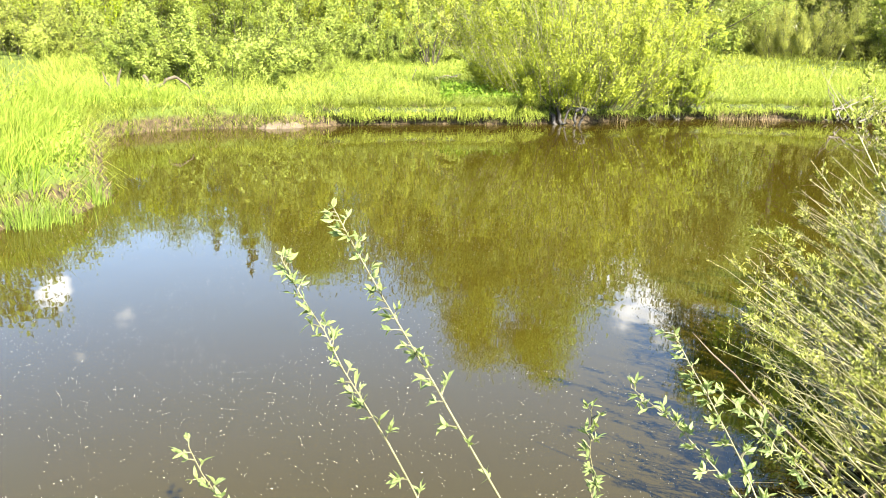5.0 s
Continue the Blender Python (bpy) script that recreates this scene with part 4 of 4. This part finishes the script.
def willow_twig(seed, base, tip, bow, nodes, thick, crown=14, size=0.047, leafless=0.25):
    """A single shoot: a stem and its leaves, in rosettes at the nodes and thick at the tip."""
    rng = np.random.default_rng(seed)
    base, tip = np.array(base, float), np.array(tip, float)
    K = 14
    t = np.linspace(0, 1, K)[:, None]
    p = base + (tip - base) * t + np.array(bow) * 4 * t * (1 - t)
    p[1:-1] += rng.normal(size=(K - 2, 3)) * 0.004
    ob = new("willow_twig")
    ob.location = base
    q = p - base
    v, f = tubes(q[None], (thick * (1 - 0.7 * t[:, 0]))[None], 8)
    spots = [(leafless + (0.92 - leafless) * (k + rng.uniform(-0.3, 0.3)) / nodes, int(rng.integers(9, 16)), 0.028) for k in range(nodes)]
    spots += [(1.0 - 0.36 * (k / crown) ** 1.25, 5, 0.02) for k in range(crown)]
    spurs = []
    for fr, n, spur in spots:
        at, d = along(q[None], np.array([0]), np.array([fr]))
        at, d = at[0], d[0]
        out = unit(np.cross(d, rng.normal(size=3)))
        end = at + unit(out + 0.6 * d) * spur * rng.uniform(0.5, 1.6)
        spurs.append(np.stack([at, (at + end) / 2 + d * 0.002, end]))
        for _ in range(n):
            way = unit(out * 0.8 + d * 0.7 + rng.normal(size=3) * 0.75 + np.array([0, 0, 0.25]))
            s = size * rng.uniform(0.5, 1.15)
            x = Vector(way)
            y = x.cross(Vector(rng.normal(size=3))).normalized()
            if y.cross(x).z > 0:
                y = -y
            z = x.cross(y)
            place = at + (end - at) * rng.uniform(0.5, 1.0)
            m = Matrix((x, y, z)).transposed().to_4x4()
            m.translation = Vector(place)
            lf = part("leaf", LEAVES[int(rng.integers(0, 5))], ob)
            lf.matrix_basis = m @ Matrix.Diagonal((s, s, s, 1))
    sv, sf = tubes(np.array(spurs), np.tile(np.array([[0.0016, 0.0013, 0.0008]]), (len(spurs), 1)), 5)
    part("stem", mesh_of("twig_stem", np.concatenate([v, sv]), np.concatenate([f, sf + len(v)]), PALE_TWIG, True), ob, "pale brown woody stem")
    return tagged(ob, "young willow shoot with small fresh leaves, near bank", "twig", "willow shoots before the viewer")


willow_twig(351, (0.19, 1.50, 0.36), (-0.625, 1.62, 1.59), (-0.01, 0, 0.015), 11, 0.0044, 30, 0.029)
willow_twig(352, (-0.05, 1.48, 0.36), (-0.74, 1.58, 1.48), (0.0, 0, 0.02), 11, 0.0040, 30, 0.029)
willow_twig(353, (0.70, 1.50, 0.38), (0.15, 1.89, 1.28), (0.0, 0, 0.03), 18, 0.0036, 15, 0.029)
willow_twig(354, (0.80, 1.52, 0.38), (0.06, 1.90, 1.12), (0.0, 0, 0.10), 18, 0.0034, 13, 0.029)
willow_twig(355, (0.03, 1.62, 0.36), (-0.03, 1.70, 1.15), (0, 0, 0), 16, 0.0032, 13, 0.027)
willow_twig(356, (-0.42, 1.38, 0.34), (-0.86, 1.35, 1.11), (0, 0, 0), 13, 0.0036, 12, 0.030)
willow_twig(357, (0.95, 1.7, 0.38), (0.30, 2.1, 1.05), (0, 0, 0.08), 16, 0.0034, 13, 0.029)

■ ■ ■

§ GIVEN TASK
Copy out every line that includes the word "part".

§ FINAL ANSWER
Continue the Blender Python (bpy) script that recreates this scene with part 4 of 4. This part finishes the script.
            lf = part("leaf", LEAVES[int(rng.integers(0, 5))], ob)
    part("stem", mesh_of("twig_stem", np.concatenate([v, sv]), np.concatenate([f, sf + len(v)]), PALE_TWIG, True), ob, "pale brown woody stem")